* _Request_
Locate and copy all lines bearing the word "degrees".

* _Material provided_
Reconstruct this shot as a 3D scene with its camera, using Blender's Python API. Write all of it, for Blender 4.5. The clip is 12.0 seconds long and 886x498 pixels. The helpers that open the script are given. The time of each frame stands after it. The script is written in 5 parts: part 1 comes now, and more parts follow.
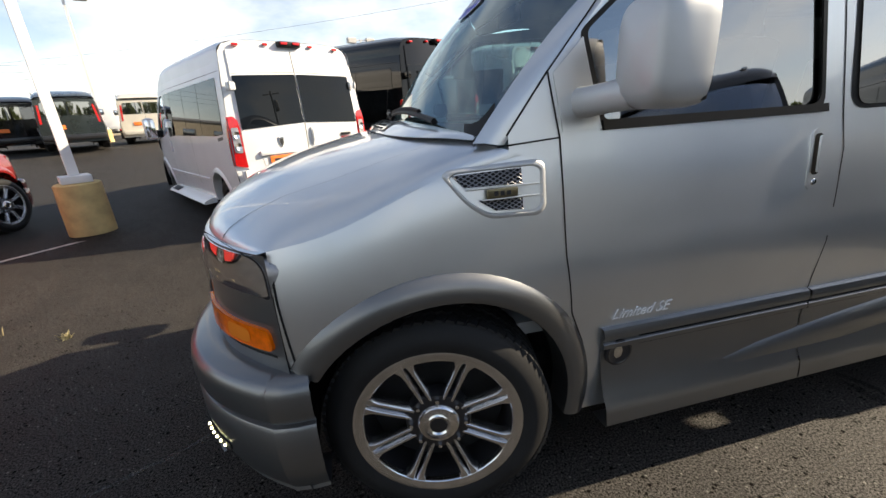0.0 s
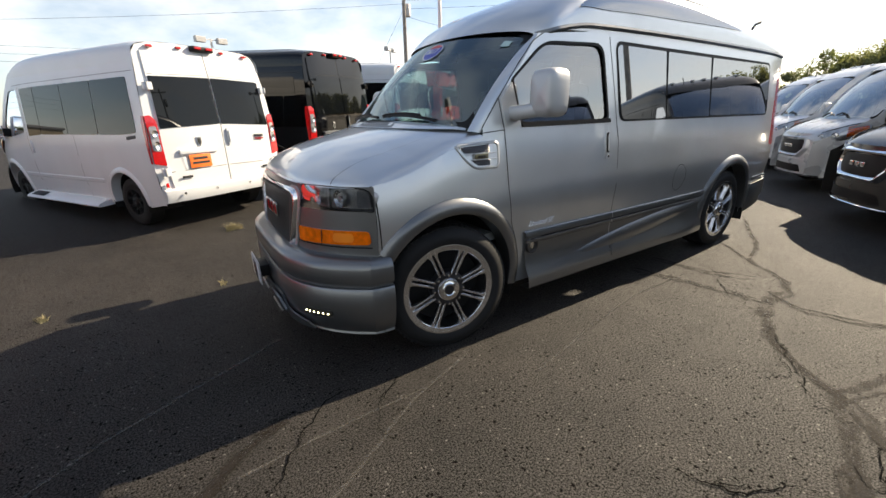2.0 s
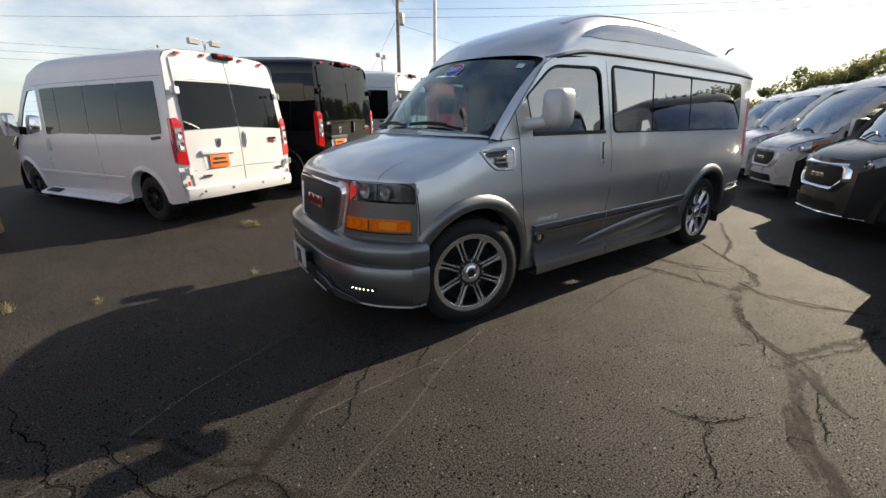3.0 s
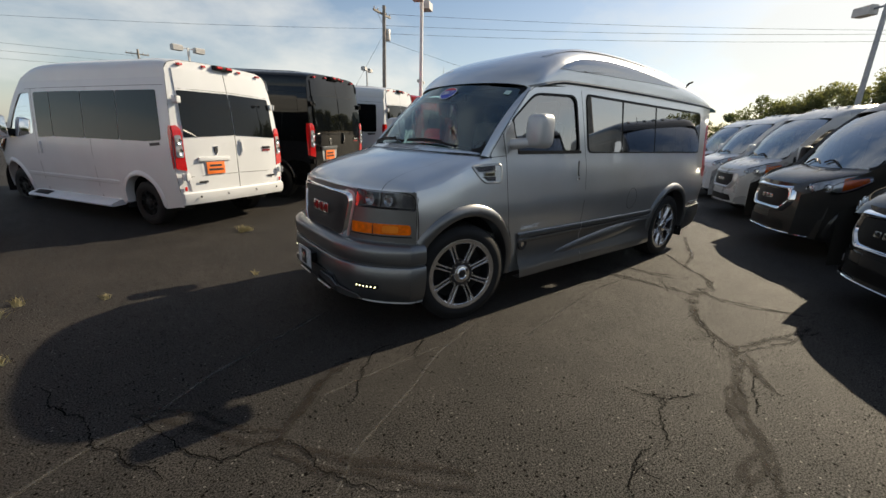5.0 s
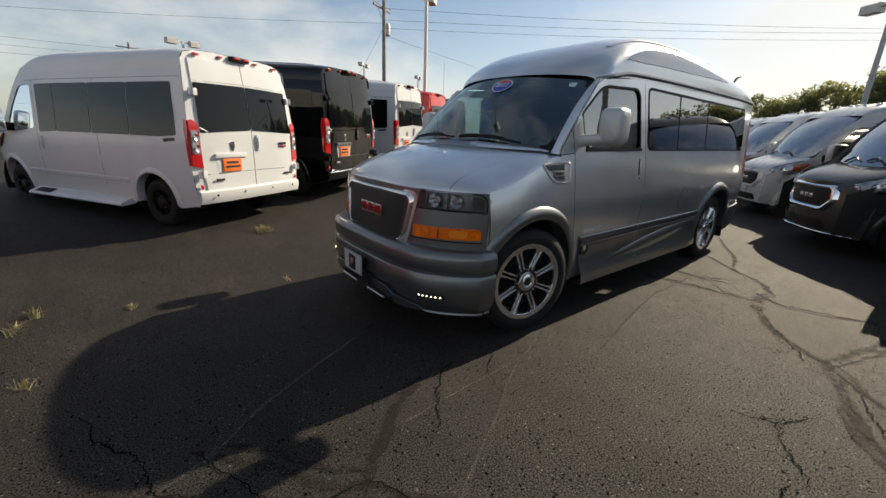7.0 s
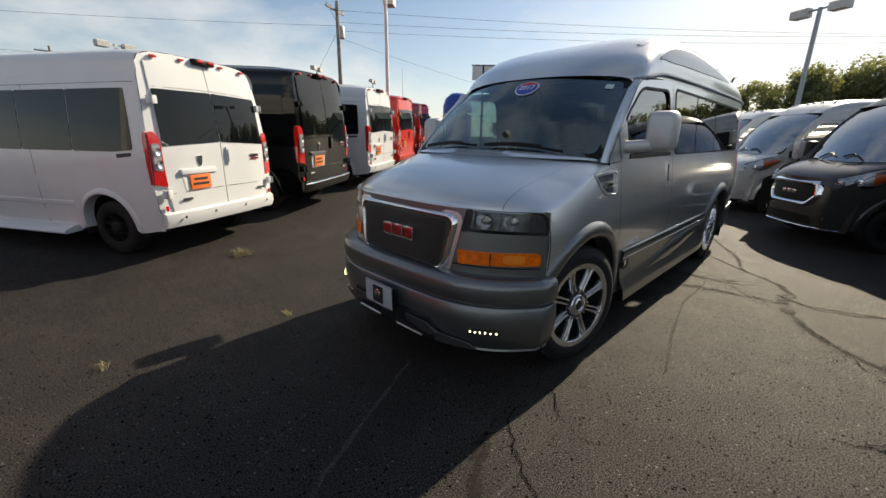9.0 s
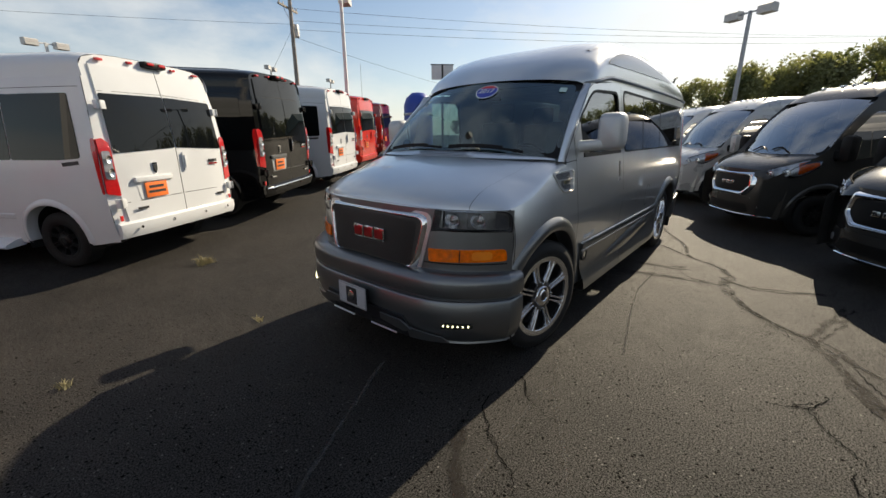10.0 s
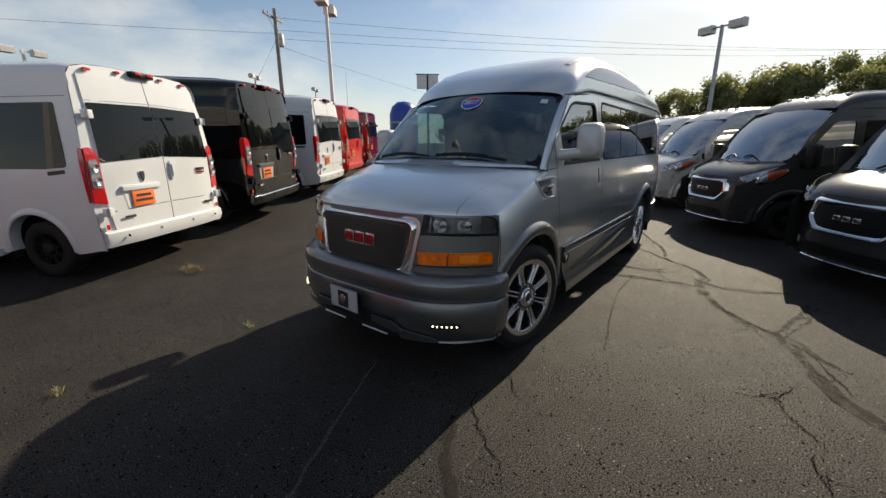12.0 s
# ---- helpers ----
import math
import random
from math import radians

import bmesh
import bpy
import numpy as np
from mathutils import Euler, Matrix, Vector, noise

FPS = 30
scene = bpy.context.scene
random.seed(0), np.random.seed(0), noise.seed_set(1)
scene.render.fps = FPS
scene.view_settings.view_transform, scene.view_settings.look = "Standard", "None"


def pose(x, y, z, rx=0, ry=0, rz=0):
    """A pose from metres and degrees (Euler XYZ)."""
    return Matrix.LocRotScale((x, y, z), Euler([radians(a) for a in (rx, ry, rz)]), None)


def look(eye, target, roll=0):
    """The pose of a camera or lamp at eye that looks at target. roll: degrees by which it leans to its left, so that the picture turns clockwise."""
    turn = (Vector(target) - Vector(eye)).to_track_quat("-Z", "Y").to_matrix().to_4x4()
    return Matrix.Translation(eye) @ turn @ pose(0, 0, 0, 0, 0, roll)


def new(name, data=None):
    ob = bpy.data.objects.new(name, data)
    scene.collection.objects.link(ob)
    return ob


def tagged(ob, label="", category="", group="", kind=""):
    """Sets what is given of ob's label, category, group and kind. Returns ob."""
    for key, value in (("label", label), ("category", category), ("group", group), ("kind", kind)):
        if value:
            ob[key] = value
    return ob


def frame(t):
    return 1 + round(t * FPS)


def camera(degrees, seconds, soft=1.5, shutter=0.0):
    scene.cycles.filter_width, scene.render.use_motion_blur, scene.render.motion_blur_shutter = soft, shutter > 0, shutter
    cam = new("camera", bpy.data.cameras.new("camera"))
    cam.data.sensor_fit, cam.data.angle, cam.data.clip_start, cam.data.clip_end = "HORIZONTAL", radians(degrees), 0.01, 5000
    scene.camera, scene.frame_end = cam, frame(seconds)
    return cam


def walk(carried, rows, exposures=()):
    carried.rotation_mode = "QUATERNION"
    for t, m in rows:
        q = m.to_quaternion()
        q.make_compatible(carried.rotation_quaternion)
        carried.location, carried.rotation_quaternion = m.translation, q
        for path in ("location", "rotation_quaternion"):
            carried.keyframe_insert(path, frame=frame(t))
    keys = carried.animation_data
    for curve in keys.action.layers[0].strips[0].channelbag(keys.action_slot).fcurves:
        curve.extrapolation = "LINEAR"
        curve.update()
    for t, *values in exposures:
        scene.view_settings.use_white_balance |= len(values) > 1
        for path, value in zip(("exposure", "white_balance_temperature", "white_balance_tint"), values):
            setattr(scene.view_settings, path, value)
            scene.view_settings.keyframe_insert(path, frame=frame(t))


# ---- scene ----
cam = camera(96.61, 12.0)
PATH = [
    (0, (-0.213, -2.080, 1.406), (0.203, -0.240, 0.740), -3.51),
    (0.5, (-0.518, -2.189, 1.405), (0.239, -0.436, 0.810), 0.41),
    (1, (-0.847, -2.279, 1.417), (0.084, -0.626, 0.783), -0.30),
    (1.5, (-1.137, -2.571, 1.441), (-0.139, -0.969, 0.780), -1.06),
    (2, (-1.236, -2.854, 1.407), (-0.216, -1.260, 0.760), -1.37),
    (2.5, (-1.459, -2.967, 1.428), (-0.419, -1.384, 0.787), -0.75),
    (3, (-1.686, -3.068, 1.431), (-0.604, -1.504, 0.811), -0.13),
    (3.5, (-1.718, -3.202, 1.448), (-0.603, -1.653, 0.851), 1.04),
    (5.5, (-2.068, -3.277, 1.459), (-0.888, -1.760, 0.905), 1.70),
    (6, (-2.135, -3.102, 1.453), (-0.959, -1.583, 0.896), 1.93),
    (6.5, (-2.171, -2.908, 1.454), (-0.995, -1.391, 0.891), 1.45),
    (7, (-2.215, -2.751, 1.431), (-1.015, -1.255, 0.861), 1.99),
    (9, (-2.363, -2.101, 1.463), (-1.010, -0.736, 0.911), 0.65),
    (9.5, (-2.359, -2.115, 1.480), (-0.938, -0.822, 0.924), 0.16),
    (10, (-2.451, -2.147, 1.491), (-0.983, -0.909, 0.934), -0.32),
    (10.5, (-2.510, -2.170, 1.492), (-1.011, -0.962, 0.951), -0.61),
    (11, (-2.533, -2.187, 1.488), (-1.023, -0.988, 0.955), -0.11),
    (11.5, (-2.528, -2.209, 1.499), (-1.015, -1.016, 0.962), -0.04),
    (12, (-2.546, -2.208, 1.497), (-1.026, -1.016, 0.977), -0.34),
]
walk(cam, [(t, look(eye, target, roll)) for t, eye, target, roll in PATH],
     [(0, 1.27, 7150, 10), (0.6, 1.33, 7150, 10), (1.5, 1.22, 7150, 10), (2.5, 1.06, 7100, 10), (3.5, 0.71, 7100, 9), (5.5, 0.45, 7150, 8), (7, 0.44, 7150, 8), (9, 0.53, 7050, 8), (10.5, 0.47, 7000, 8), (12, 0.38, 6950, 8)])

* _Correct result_
    """A pose from metres and degrees (Euler XYZ)."""
    """The pose of a camera or lamp at eye that looks at target. roll: degrees by which it leans to its left, so that the picture turns clockwise."""
def camera(degrees, seconds, soft=1.5, shutter=0.0):
    cam.data.sensor_fit, cam.data.angle, cam.data.clip_start, cam.data.clip_end = "HORIZONTAL", radians(degrees), 0.01, 5000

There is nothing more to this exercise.